Barry Sanders wrote that modern culture has an extraordinary ability to turn humans into spectacles instead of being living subjects. When the human becomes a material for display, they lose something of their inner depth and are reduced back to a surface that can be consumed [6]. This is exactly what happened to Sara: she was turned into a surface to be read, interpreted, and consumed, while her inner life disappeared behind the cage.
Digital Slavery
Digital slavery manifests in several modern forms. The first is the data economy, where economic value is extracted from user behavior without a real return that matches the scale of commercial benefit. The second is mandatory identity verification systems, which make participation in the digital space conditional on providing sensitive documents, photos, and information. The third is the culture of work via platforms, where workers are subject to evaluation algorithms and continuous monitoring that determines their work opportunities without enough transparency. In all these cases, the human is not seen as a complete entity, but as a data source or a production unit.
In fact, many people still do not realize the true value of their data. This appears in public behavior when cybersecurity experts warn of certain leaks on a site; the common saying is: “We have no secrets to fear,” while they are talking about their photos, voices, and conversations, which reflect their being, and which can never be generated virtually for free. The difference between Sara’s cage and the modern digital cage is not in the existence of exploitation, but in its degree of visibility. Her cage was visible to everyone; our cages today are integrated into the infrastructure of daily life.

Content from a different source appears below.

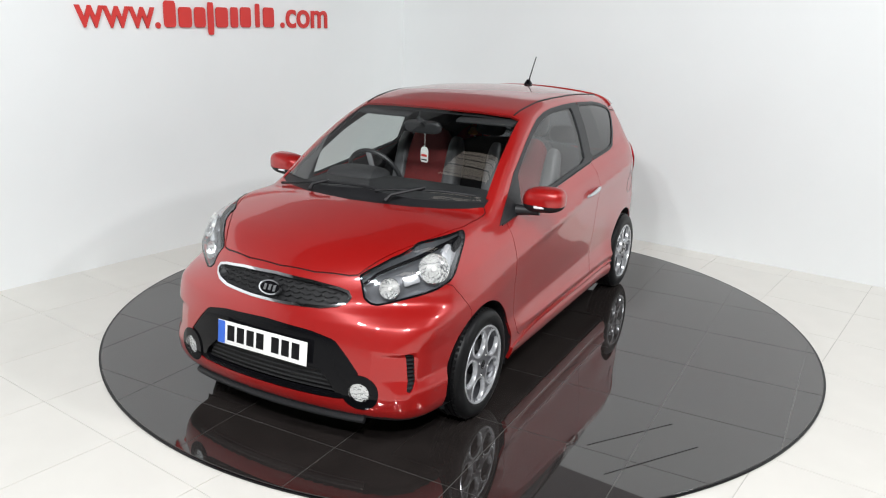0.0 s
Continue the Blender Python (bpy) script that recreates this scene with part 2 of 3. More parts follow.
def side_form(x, z):
    belt = 0.998 - 0.094 * x
    crease = np.clip(spline(x, (-1.6, -1.33, -0.47, 0.1, 0.84, 1.06, 1.6), (0.965, 0.955, 0.893, 0.832, 0.737, 0.70, 0.63)), 0.6, belt - 0.05)
    q = np.where(z < 0.3, z, np.where(z < crease, 0.3 + (z - 0.3) / (crease - 0.3) * 0.55, np.where(z < belt, 0.85 + (z - crease) / (belt - crease) * 0.15, 1.0 + (z - belt) / (1.5 - belt) * 0.5)))
    y = spline(q, (0.1, 0.18, 0.23, 0.265, 0.30, 0.325, 0.36, 0.43, 0.6, 0.78, 0.845, 0.855, 0.93, 1.0, 1.12, 1.25, 1.4, 1.5, 1.6), (0.72, 0.757, 0.773, 0.765, 0.782, 0.790, 0.774, 0.755, 0.768, 0.785, 0.795, 0.791, 0.765, 0.716, 0.675, 0.628, 0.556, 0.492, 0.42))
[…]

The story of the old or modern Sara reveals the continuity of one idea: that power always tends to demand more exposure. In Sara’s case, the exposure was physical and direct. In our case, it is informational and symbolic, but it shares the same characteristic: turning what is personal into public material.
This does not mean a direct equality between the tragedies of the past and the forms of the present; Sara’s pains were physical, psychological, and legal in an incomparable way. But recalling her story opens a space to think about the continuity of a human pattern: the tendency to reduce the “other” into a function, an image, or a category. Every age invents its own justifications, from false racial theories to promises of technical efficiency. Perhaps we cannot rewrite Sara’s life, but we can read her story as part of a longer history of slow human learning: learning that technical or scientific progress does not necessarily guarantee a parallel moral progress. Progress always needs continuous review and sensitivity toward the moment when the human becomes — once again — an object.
References:
1. Clifton Crais and Pamela Scully / Sara Baartman and the Hottentot Venus.
2.Charles Dickens / Selected Essays.
3. Archive of the French Press in the nineteenth century.
4. Crais and Scully, the previous reference.
5. Georges Cuvier / Writings in Comparative Anatomy.
6. Barry Sanders / Speculator Culture and the Modern Self.
7. The main formula for nineteenth-century practices from the book by Barry Sanders / The Disappearance of the Human Being.